◆ **Exercise instructions**
Report how many lines hold the word "label"; give nothing but the number.

** begin Information supplied **

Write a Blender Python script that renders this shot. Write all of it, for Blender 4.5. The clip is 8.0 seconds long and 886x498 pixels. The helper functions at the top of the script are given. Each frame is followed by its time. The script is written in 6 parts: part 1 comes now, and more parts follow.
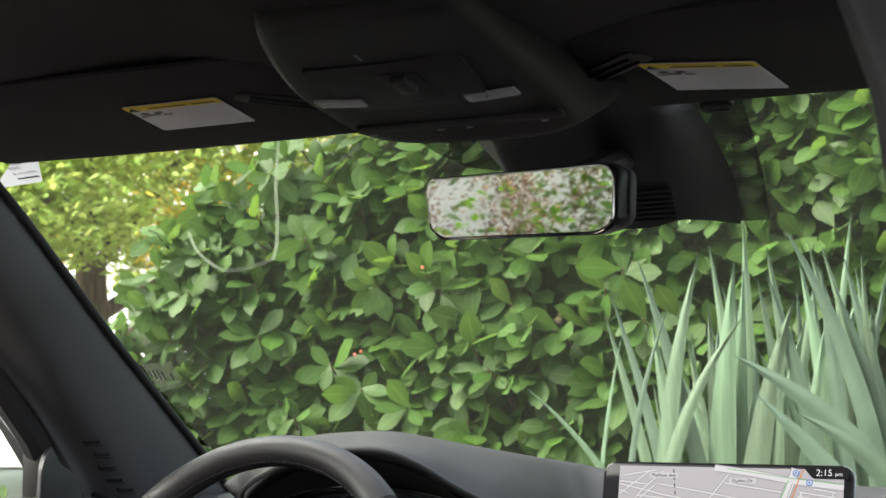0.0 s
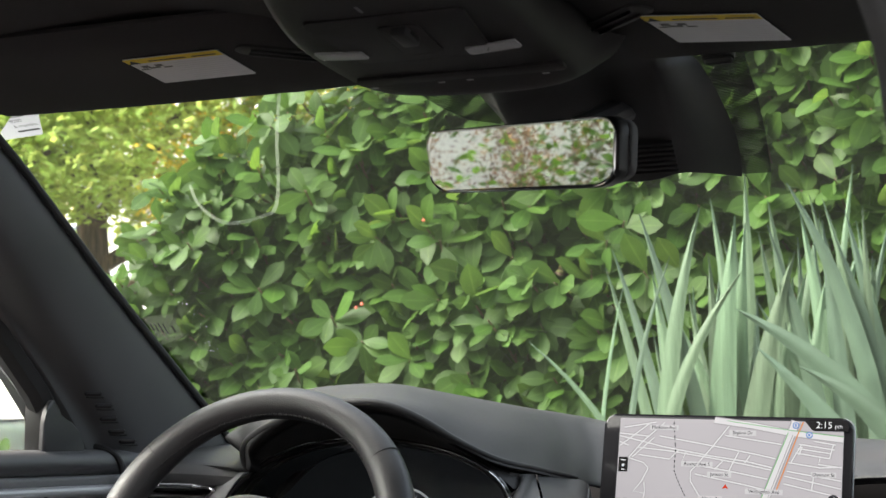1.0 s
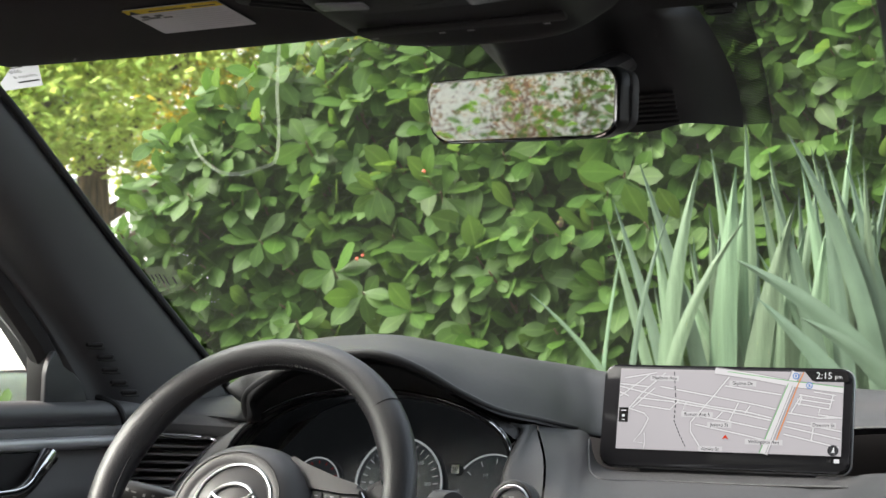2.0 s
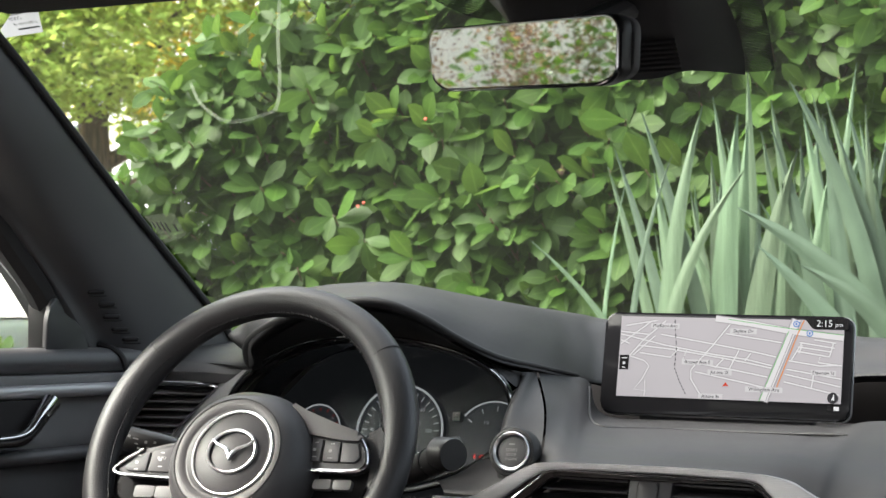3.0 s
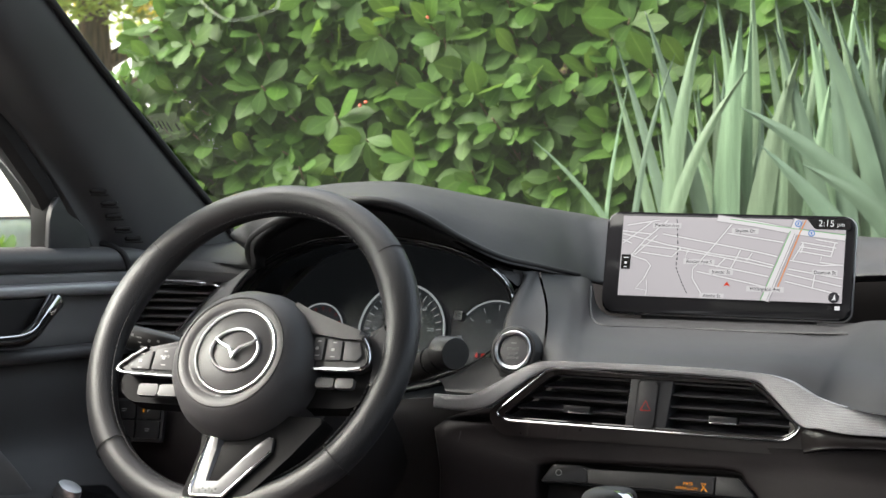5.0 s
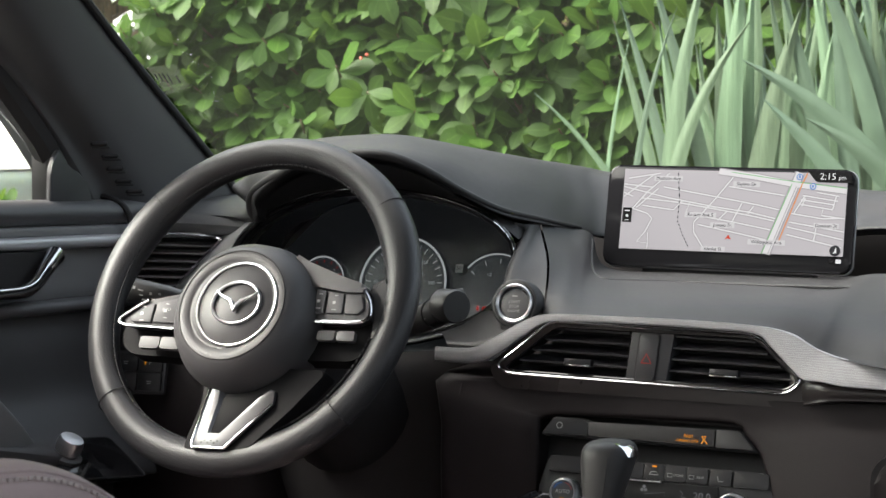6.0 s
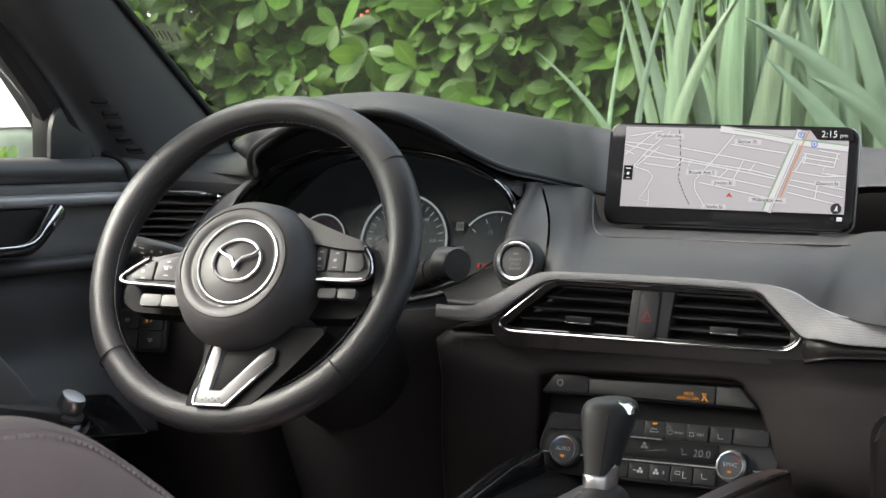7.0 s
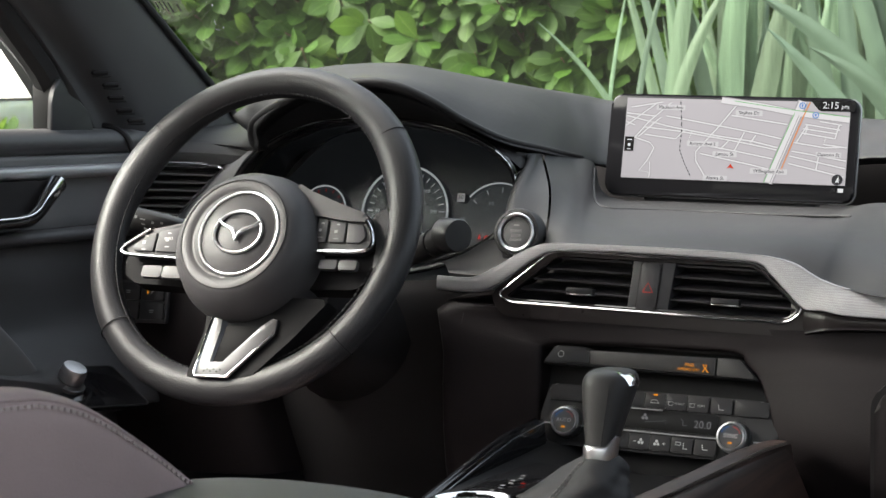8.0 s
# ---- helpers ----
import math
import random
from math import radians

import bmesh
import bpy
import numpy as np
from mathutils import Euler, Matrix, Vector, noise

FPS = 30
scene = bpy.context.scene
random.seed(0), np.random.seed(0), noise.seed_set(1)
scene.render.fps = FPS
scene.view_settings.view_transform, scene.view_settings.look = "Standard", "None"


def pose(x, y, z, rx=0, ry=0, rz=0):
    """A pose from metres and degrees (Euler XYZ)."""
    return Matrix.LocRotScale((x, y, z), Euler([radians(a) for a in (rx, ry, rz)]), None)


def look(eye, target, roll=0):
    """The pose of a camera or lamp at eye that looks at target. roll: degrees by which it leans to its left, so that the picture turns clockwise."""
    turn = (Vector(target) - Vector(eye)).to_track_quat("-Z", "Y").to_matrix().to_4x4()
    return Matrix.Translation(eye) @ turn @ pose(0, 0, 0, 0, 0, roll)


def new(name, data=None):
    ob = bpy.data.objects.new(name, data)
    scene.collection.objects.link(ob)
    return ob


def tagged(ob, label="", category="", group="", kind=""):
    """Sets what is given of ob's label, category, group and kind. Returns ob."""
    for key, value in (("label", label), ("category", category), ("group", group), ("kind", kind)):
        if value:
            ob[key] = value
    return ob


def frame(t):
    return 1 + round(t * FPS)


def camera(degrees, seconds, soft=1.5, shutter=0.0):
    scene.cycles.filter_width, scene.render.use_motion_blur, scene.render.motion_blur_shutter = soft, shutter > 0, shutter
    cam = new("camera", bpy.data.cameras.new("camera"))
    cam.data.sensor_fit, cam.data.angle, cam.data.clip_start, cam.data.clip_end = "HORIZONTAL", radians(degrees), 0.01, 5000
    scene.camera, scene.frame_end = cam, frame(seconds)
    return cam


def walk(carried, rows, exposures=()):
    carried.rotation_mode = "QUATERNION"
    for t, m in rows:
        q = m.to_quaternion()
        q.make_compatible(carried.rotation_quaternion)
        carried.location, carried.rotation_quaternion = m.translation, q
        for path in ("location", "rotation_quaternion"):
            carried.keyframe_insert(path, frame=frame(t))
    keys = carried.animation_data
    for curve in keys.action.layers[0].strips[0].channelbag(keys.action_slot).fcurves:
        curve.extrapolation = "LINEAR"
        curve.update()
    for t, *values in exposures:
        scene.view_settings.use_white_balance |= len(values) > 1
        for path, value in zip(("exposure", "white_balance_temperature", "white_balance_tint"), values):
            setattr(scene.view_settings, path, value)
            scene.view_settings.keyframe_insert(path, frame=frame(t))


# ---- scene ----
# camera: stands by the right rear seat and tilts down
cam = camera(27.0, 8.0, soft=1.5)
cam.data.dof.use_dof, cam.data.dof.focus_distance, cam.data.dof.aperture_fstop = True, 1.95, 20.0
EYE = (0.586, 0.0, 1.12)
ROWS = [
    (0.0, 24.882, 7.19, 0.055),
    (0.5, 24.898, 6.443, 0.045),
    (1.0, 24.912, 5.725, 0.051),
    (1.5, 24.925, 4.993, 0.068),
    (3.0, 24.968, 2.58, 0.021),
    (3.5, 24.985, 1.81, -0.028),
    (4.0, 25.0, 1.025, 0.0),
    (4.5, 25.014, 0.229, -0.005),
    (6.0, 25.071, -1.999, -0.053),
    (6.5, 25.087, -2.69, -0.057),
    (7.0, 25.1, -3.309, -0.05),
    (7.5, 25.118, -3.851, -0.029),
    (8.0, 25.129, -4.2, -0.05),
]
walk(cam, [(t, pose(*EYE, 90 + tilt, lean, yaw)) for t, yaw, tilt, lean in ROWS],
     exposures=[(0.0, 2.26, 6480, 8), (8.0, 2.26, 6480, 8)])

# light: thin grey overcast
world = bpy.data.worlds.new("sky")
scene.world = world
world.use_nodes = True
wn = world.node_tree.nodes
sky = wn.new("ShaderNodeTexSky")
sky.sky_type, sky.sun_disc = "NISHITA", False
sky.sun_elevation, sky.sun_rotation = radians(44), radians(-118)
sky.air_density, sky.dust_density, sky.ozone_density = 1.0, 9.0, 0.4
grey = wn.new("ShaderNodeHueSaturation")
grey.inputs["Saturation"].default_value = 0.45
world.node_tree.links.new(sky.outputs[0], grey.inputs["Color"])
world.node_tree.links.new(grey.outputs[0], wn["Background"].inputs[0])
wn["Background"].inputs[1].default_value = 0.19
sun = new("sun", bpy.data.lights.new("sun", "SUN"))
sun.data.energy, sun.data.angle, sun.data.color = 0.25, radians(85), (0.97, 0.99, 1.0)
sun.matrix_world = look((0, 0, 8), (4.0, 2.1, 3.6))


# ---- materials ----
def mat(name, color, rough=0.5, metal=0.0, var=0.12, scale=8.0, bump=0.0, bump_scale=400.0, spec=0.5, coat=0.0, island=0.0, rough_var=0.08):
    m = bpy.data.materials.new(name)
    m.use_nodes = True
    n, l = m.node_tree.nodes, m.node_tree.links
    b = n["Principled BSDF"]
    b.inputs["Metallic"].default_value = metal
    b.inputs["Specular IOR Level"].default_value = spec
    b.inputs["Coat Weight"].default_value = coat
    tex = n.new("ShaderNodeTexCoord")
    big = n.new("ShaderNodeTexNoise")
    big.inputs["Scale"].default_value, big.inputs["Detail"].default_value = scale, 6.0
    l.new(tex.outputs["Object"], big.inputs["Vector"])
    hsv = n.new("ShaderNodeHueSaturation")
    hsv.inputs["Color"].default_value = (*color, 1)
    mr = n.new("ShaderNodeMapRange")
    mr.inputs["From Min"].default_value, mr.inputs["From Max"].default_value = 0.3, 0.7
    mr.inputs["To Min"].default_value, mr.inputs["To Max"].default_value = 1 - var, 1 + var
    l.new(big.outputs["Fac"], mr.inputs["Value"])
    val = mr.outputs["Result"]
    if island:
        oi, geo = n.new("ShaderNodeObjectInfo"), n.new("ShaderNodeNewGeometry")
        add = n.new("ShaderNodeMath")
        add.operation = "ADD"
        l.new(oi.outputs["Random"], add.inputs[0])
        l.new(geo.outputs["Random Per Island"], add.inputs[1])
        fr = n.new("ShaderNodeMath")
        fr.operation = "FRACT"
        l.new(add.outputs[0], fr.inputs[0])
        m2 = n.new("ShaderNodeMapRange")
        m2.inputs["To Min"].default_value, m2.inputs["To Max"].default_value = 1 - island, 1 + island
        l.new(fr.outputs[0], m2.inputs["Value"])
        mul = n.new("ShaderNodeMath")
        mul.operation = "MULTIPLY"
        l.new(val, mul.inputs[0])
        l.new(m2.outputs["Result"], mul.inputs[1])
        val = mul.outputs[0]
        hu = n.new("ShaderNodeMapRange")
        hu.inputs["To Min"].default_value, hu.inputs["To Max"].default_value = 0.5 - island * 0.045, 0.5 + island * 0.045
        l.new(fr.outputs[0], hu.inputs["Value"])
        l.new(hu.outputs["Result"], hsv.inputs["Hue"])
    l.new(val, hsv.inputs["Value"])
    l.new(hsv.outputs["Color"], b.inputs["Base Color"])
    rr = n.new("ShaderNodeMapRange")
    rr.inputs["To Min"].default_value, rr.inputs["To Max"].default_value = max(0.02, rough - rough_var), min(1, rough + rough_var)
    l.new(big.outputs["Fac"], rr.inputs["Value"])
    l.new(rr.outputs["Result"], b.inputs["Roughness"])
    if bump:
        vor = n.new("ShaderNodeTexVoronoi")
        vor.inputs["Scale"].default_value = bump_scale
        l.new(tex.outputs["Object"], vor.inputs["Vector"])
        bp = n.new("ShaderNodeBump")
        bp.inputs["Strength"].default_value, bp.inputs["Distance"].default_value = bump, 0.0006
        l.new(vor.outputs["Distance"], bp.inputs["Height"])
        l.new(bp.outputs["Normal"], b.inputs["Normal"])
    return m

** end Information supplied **

◆ **Finished answer**
3